→ **PROBLEM TO WORK ON**
Without including any pictures, write out the listing below exactly.

========

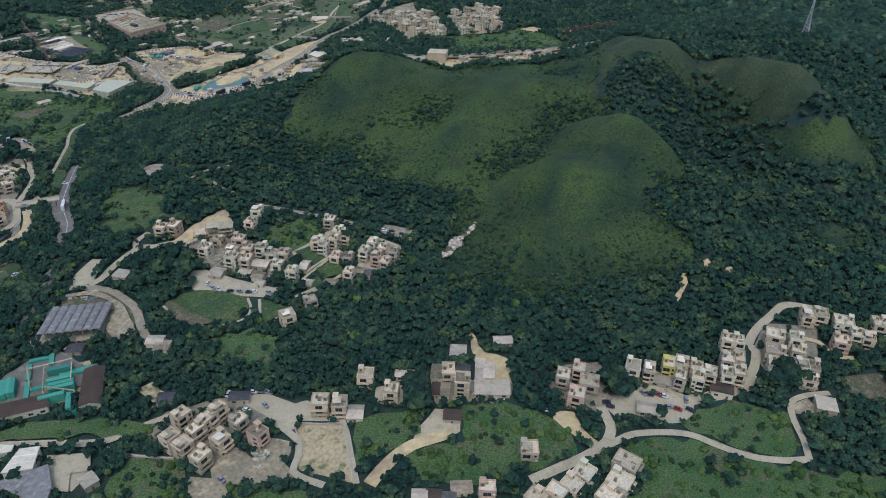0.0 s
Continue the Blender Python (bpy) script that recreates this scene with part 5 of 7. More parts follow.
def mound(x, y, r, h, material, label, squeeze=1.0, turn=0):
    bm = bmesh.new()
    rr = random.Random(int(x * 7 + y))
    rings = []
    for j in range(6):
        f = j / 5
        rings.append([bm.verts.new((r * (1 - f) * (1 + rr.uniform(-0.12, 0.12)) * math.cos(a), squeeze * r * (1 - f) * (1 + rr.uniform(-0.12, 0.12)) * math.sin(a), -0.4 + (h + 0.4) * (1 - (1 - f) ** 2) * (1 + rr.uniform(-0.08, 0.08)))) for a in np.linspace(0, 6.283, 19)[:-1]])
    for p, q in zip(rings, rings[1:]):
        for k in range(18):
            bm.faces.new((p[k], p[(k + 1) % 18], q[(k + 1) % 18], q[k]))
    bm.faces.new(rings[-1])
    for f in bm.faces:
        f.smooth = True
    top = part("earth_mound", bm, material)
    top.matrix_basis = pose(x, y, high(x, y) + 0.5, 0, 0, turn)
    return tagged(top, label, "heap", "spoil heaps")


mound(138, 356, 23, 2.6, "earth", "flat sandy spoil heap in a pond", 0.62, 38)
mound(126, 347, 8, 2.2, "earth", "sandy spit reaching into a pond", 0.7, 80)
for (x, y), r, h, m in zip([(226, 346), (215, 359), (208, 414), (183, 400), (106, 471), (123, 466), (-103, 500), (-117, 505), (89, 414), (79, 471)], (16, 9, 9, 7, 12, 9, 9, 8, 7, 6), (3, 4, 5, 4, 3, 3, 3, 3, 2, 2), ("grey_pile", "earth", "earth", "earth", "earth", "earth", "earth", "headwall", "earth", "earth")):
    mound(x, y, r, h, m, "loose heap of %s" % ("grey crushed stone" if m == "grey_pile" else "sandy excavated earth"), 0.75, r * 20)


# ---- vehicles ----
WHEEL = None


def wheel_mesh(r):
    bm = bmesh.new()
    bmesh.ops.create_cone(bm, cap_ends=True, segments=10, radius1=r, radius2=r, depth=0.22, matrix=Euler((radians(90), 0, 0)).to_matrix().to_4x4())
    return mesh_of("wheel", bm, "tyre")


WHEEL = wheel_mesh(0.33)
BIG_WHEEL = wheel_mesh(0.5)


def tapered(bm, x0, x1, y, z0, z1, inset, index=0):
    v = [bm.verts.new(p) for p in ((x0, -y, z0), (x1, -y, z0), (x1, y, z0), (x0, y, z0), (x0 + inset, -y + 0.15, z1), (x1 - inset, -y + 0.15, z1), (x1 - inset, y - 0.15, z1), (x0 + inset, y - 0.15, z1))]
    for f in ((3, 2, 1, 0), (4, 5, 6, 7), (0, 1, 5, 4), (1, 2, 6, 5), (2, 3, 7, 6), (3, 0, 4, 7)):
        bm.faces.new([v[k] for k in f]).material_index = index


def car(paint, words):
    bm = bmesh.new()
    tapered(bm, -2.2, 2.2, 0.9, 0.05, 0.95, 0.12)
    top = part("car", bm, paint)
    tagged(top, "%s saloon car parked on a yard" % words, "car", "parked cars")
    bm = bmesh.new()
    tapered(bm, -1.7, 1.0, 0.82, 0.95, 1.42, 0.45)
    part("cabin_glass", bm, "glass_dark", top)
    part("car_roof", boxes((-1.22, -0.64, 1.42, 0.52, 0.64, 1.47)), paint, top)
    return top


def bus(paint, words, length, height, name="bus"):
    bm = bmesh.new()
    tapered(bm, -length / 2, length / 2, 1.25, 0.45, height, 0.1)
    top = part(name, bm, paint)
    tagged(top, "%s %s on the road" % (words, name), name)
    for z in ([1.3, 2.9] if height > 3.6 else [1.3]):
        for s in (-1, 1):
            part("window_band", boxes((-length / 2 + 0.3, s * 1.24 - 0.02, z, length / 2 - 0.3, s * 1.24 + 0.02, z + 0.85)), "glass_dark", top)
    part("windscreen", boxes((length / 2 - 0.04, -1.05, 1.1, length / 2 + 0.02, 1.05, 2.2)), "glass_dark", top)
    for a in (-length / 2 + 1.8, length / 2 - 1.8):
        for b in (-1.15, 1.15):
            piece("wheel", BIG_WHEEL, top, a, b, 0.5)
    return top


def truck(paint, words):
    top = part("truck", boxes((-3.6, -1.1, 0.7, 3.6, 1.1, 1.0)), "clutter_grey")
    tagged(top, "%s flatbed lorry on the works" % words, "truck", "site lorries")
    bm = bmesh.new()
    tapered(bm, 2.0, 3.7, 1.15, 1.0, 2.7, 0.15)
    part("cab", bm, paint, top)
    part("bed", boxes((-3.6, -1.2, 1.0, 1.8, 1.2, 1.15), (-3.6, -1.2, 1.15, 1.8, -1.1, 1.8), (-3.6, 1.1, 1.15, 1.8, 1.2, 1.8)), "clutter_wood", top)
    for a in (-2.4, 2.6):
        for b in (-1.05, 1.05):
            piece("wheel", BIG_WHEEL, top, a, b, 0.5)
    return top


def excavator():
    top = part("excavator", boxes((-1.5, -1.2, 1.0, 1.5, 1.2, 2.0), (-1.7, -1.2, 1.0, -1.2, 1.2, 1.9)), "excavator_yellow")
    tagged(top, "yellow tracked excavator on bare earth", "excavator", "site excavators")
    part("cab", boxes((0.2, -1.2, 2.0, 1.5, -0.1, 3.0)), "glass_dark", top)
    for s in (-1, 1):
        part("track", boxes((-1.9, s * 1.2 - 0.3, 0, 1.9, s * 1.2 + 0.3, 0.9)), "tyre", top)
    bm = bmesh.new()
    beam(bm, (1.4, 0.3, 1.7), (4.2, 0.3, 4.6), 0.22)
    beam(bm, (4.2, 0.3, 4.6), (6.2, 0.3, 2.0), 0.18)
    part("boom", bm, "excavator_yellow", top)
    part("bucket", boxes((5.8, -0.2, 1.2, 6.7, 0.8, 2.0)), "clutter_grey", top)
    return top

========

→ **EXERCISE RESULT**
0.0 s
Continue the Blender Python (bpy) script that recreates this scene with part 5 of 7. More parts follow.
def mound(x, y, r, h, material, label, squeeze=1.0, turn=0):
    bm = bmesh.new()
    rr = random.Random(int(x * 7 + y))
    rings = []
    for j in range(6):
        f = j / 5
        rings.append([bm.verts.new((r * (1 - f) * (1 + rr.uniform(-0.12, 0.12)) * math.cos(a), squeeze * r * (1 - f) * (1 + rr.uniform(-0.12, 0.12)) * math.sin(a), -0.4 + (h + 0.4) * (1 - (1 - f) ** 2) * (1 + rr.uniform(-0.08, 0.08)))) for a in np.linspace(0, 6.283, 19)[:-1]])
    for p, q in zip(rings, rings[1:]):
        for k in range(18):
            bm.faces.new((p[k], p[(k + 1) % 18], q[(k + 1) % 18], q[k]))
    bm.faces.new(rings[-1])
    for f in bm.faces:
        f.smooth = True
    top = part("earth_mound", bm, material)
    top.matrix_basis = pose(x, y, high(x, y) + 0.5, 0, 0, turn)
    return tagged(top, label, "heap", "spoil heaps")


mound(138, 356, 23, 2.6, "earth", "flat sandy spoil heap in a pond", 0.62, 38)
mound(126, 347, 8, 2.2, "earth", "sandy spit reaching into a pond", 0.7, 80)
for (x, y), r, h, m in zip([(226, 346), (215, 359), (208, 414), (183, 400), (106, 471), (123, 466), (-103, 500), (-117, 505), (89, 414), (79, 471)], (16, 9, 9, 7, 12, 9, 9, 8, 7, 6), (3, 4, 5, 4, 3, 3, 3, 3, 2, 2), ("grey_pile", "earth", "earth", "earth", "earth", "earth", "earth", "headwall", "earth", "earth")):
    mound(x, y, r, h, m, "loose heap of %s" % ("grey crushed stone" if m == "grey_pile" else "sandy excavated earth"), 0.75, r * 20)


# ---- vehicles ----
WHEEL = None


def wheel_mesh(r):
    bm = bmesh.new()
    bmesh.ops.create_cone(bm, cap_ends=True, segments=10, radius1=r, radius2=r, depth=0.22, matrix=Euler((radians(90), 0, 0)).to_matrix().to_4x4())
    return mesh_of("wheel", bm, "tyre")


WHEEL = wheel_mesh(0.33)
BIG_WHEEL = wheel_mesh(0.5)


def tapered(bm, x0, x1, y, z0, z1, inset, index=0):
    v = [bm.verts.new(p) for p in ((x0, -y, z0), (x1, -y, z0), (x1, y, z0), (x0, y, z0), (x0 + inset, -y + 0.15, z1), (x1 - inset, -y + 0.15, z1), (x1 - inset, y - 0.15, z1), (x0 + inset, y - 0.15, z1))]
    for f in ((3, 2, 1, 0), (4, 5, 6, 7), (0, 1, 5, 4), (1, 2, 6, 5), (2, 3, 7, 6), (3, 0, 4, 7)):
        bm.faces.new([v[k] for k in f]).material_index = index


def car(paint, words):
    bm = bmesh.new()
    tapered(bm, -2.2, 2.2, 0.9, 0.05, 0.95, 0.12)
    top = part("car", bm, paint)
    tagged(top, "%s saloon car parked on a yard" % words, "car", "parked cars")
    bm = bmesh.new()
    tapered(bm, -1.7, 1.0, 0.82, 0.95, 1.42, 0.45)
    part("cabin_glass", bm, "glass_dark", top)
    part("car_roof", boxes((-1.22, -0.64, 1.42, 0.52, 0.64, 1.47)), paint, top)
    return top


def bus(paint, words, length, height, name="bus"):
    bm = bmesh.new()
    tapered(bm, -length / 2, length / 2, 1.25, 0.45, height, 0.1)
    top = part(name, bm, paint)
    tagged(top, "%s %s on the road" % (words, name), name)
    for z in ([1.3, 2.9] if height > 3.6 else [1.3]):
        for s in (-1, 1):
            part("window_band", boxes((-length / 2 + 0.3, s * 1.24 - 0.02, z, length / 2 - 0.3, s * 1.24 + 0.02, z + 0.85)), "glass_dark", top)
    part("windscreen", boxes((length / 2 - 0.04, -1.05, 1.1, length / 2 + 0.02, 1.05, 2.2)), "glass_dark", top)
    for a in (-length / 2 + 1.8, length / 2 - 1.8):
        for b in (-1.15, 1.15):
            piece("wheel", BIG_WHEEL, top, a, b, 0.5)
    return top


def truck(paint, words):
    top = part("truck", boxes((-3.6, -1.1, 0.7, 3.6, 1.1, 1.0)), "clutter_grey")
    tagged(top, "%s flatbed lorry on the works" % words, "truck", "site lorries")
    bm = bmesh.new()
    tapered(bm, 2.0, 3.7, 1.15, 1.0, 2.7, 0.15)
    part("cab", bm, paint, top)
    part("bed", boxes((-3.6, -1.2, 1.0, 1.8, 1.2, 1.15), (-3.6, -1.2, 1.15, 1.8, -1.1, 1.8), (-3.6, 1.1, 1.15, 1.8, 1.2, 1.8)), "clutter_wood", top)
    for a in (-2.4, 2.6):
        for b in (-1.05, 1.05):
            piece("wheel", BIG_WHEEL, top, a, b, 0.5)
    return top


def excavator():
    top = part("excavator", boxes((-1.5, -1.2, 1.0, 1.5, 1.2, 2.0), (-1.7, -1.2, 1.0, -1.2, 1.2, 1.9)), "excavator_yellow")
    tagged(top, "yellow tracked excavator on bare earth", "excavator", "site excavators")
    part("cab", boxes((0.2, -1.2, 2.0, 1.5, -0.1, 3.0)), "glass_dark", top)
    for s in (-1, 1):
        part("track", boxes((-1.9, s * 1.2 - 0.3, 0, 1.9, s * 1.2 + 0.3, 0.9)), "tyre", top)
    bm = bmesh.new()
    beam(bm, (1.4, 0.3, 1.7), (4.2, 0.3, 4.6), 0.22)
    beam(bm, (4.2, 0.3, 4.6), (6.2, 0.3, 2.0), 0.18)
    part("boom", bm, "excavator_yellow", top)
    part("bucket", boxes((5.8, -0.2, 1.2, 6.7, 0.8, 2.0)), "clutter_grey", top)
    return top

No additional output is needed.